[Problem] Reproduce the data below in full and exclude every picture.

═══ Raw data

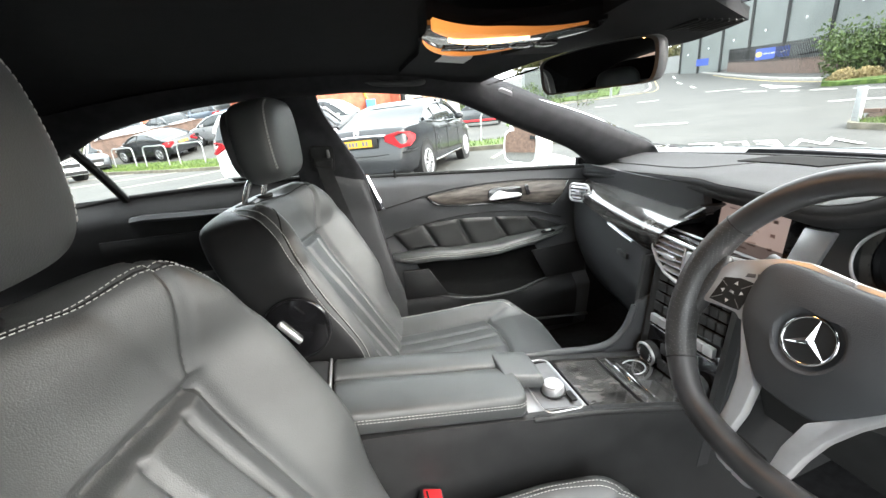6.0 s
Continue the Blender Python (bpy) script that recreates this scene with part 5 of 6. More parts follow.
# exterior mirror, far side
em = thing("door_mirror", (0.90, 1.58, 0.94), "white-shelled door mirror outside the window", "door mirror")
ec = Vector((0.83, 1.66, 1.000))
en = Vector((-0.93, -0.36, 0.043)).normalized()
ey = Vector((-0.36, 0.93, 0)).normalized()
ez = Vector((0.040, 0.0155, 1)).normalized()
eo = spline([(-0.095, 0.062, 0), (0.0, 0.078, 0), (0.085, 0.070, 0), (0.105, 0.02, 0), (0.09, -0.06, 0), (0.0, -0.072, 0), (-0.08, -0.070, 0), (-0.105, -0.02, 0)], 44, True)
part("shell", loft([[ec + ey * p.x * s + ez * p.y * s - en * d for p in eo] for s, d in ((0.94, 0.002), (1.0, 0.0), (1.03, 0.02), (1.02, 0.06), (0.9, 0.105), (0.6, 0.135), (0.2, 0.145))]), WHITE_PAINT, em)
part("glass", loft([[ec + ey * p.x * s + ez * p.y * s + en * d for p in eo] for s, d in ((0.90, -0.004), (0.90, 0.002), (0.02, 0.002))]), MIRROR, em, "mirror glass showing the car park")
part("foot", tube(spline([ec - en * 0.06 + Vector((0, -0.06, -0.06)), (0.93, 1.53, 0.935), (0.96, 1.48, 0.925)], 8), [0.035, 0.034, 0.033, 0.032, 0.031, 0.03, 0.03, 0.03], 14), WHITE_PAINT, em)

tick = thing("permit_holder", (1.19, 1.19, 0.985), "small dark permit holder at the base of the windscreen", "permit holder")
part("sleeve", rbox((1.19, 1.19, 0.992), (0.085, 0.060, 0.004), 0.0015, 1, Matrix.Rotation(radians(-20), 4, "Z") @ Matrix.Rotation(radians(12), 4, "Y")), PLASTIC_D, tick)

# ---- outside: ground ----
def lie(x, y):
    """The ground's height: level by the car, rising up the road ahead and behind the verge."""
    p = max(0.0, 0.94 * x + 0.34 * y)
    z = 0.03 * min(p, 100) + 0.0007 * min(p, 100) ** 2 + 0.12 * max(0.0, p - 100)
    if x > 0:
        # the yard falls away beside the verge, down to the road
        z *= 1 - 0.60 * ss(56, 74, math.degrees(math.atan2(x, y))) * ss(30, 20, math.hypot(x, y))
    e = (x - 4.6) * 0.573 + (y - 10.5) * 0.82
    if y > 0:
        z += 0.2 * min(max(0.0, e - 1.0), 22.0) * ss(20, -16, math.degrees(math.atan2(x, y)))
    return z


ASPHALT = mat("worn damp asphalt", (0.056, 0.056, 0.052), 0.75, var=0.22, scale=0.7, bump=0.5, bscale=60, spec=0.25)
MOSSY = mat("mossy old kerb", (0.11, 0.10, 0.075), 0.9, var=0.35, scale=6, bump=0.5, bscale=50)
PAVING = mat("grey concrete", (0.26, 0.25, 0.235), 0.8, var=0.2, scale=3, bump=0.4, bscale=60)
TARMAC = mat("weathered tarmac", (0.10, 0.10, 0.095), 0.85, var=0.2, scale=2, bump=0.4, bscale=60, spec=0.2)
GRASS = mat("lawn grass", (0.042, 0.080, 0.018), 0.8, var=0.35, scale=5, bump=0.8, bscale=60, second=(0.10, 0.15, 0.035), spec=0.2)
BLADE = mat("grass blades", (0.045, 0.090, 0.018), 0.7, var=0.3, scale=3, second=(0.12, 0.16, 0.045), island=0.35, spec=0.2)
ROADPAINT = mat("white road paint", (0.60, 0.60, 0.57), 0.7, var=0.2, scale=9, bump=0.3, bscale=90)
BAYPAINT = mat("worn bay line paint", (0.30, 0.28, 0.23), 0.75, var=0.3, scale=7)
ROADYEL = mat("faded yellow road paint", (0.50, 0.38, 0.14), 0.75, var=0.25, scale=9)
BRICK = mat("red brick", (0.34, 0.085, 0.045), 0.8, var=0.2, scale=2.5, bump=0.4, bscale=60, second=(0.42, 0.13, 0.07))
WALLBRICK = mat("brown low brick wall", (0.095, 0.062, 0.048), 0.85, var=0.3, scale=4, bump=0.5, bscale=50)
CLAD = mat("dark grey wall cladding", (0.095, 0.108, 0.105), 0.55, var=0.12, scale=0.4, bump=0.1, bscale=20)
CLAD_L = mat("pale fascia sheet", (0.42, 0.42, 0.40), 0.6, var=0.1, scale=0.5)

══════

[Reply to the task]
6.0 s
Continue the Blender Python (bpy) script that recreates this scene with part 5 of 6. More parts follow.
# exterior mirror, far side
em = thing("door_mirror", (0.90, 1.58, 0.94), "white-shelled door mirror outside the window", "door mirror")
ec = Vector((0.83, 1.66, 1.000))
en = Vector((-0.93, -0.36, 0.043)).normalized()
ey = Vector((-0.36, 0.93, 0)).normalized()
ez = Vector((0.040, 0.0155, 1)).normalized()
eo = spline([(-0.095, 0.062, 0), (0.0, 0.078, 0), (0.085, 0.070, 0), (0.105, 0.02, 0), (0.09, -0.06, 0), (0.0, -0.072, 0), (-0.08, -0.070, 0), (-0.105, -0.02, 0)], 44, True)
part("shell", loft([[ec + ey * p.x * s + ez * p.y * s - en * d for p in eo] for s, d in ((0.94, 0.002), (1.0, 0.0), (1.03, 0.02), (1.02, 0.06), (0.9, 0.105), (0.6, 0.135), (0.2, 0.145))]), WHITE_PAINT, em)
part("glass", loft([[ec + ey * p.x * s + ez * p.y * s + en * d for p in eo] for s, d in ((0.90, -0.004), (0.90, 0.002), (0.02, 0.002))]), MIRROR, em, "mirror glass showing the car park")
part("foot", tube(spline([ec - en * 0.06 + Vector((0, -0.06, -0.06)), (0.93, 1.53, 0.935), (0.96, 1.48, 0.925)], 8), [0.035, 0.034, 0.033, 0.032, 0.031, 0.03, 0.03, 0.03], 14), WHITE_PAINT, em)

tick = thing("permit_holder", (1.19, 1.19, 0.985), "small dark permit holder at the base of the windscreen", "permit holder")
part("sleeve", rbox((1.19, 1.19, 0.992), (0.085, 0.060, 0.004), 0.0015, 1, Matrix.Rotation(radians(-20), 4, "Z") @ Matrix.Rotation(radians(12), 4, "Y")), PLASTIC_D, tick)

# ---- outside: ground ----
def lie(x, y):
    """The ground's height: level by the car, rising up the road ahead and behind the verge."""
    p = max(0.0, 0.94 * x + 0.34 * y)
    z = 0.03 * min(p, 100) + 0.0007 * min(p, 100) ** 2 + 0.12 * max(0.0, p - 100)
    if x > 0:
        # the yard falls away beside the verge, down to the road
        z *= 1 - 0.60 * ss(56, 74, math.degrees(math.atan2(x, y))) * ss(30, 20, math.hypot(x, y))
    e = (x - 4.6) * 0.573 + (y - 10.5) * 0.82
    if y > 0:
        z += 0.2 * min(max(0.0, e - 1.0), 22.0) * ss(20, -16, math.degrees(math.atan2(x, y)))
    return z


ASPHALT = mat("worn damp asphalt", (0.056, 0.056, 0.052), 0.75, var=0.22, scale=0.7, bump=0.5, bscale=60, spec=0.25)
MOSSY = mat("mossy old kerb", (0.11, 0.10, 0.075), 0.9, var=0.35, scale=6, bump=0.5, bscale=50)
PAVING = mat("grey concrete", (0.26, 0.25, 0.235), 0.8, var=0.2, scale=3, bump=0.4, bscale=60)
TARMAC = mat("weathered tarmac", (0.10, 0.10, 0.095), 0.85, var=0.2, scale=2, bump=0.4, bscale=60, spec=0.2)
GRASS = mat("lawn grass", (0.042, 0.080, 0.018), 0.8, var=0.35, scale=5, bump=0.8, bscale=60, second=(0.10, 0.15, 0.035), spec=0.2)
BLADE = mat("grass blades", (0.045, 0.090, 0.018), 0.7, var=0.3, scale=3, second=(0.12, 0.16, 0.045), island=0.35, spec=0.2)
ROADPAINT = mat("white road paint", (0.60, 0.60, 0.57), 0.7, var=0.2, scale=9, bump=0.3, bscale=90)
BAYPAINT = mat("worn bay line paint", (0.30, 0.28, 0.23), 0.75, var=0.3, scale=7)
ROADYEL = mat("faded yellow road paint", (0.50, 0.38, 0.14), 0.75, var=0.25, scale=9)
BRICK = mat("red brick", (0.34, 0.085, 0.045), 0.8, var=0.2, scale=2.5, bump=0.4, bscale=60, second=(0.42, 0.13, 0.07))
WALLBRICK = mat("brown low brick wall", (0.095, 0.062, 0.048), 0.85, var=0.3, scale=4, bump=0.5, bscale=50)
CLAD = mat("dark grey wall cladding", (0.095, 0.108, 0.105), 0.55, var=0.12, scale=0.4, bump=0.1, bscale=20)
CLAD_L = mat("pale fascia sheet", (0.42, 0.42, 0.40), 0.6, var=0.1, scale=0.5)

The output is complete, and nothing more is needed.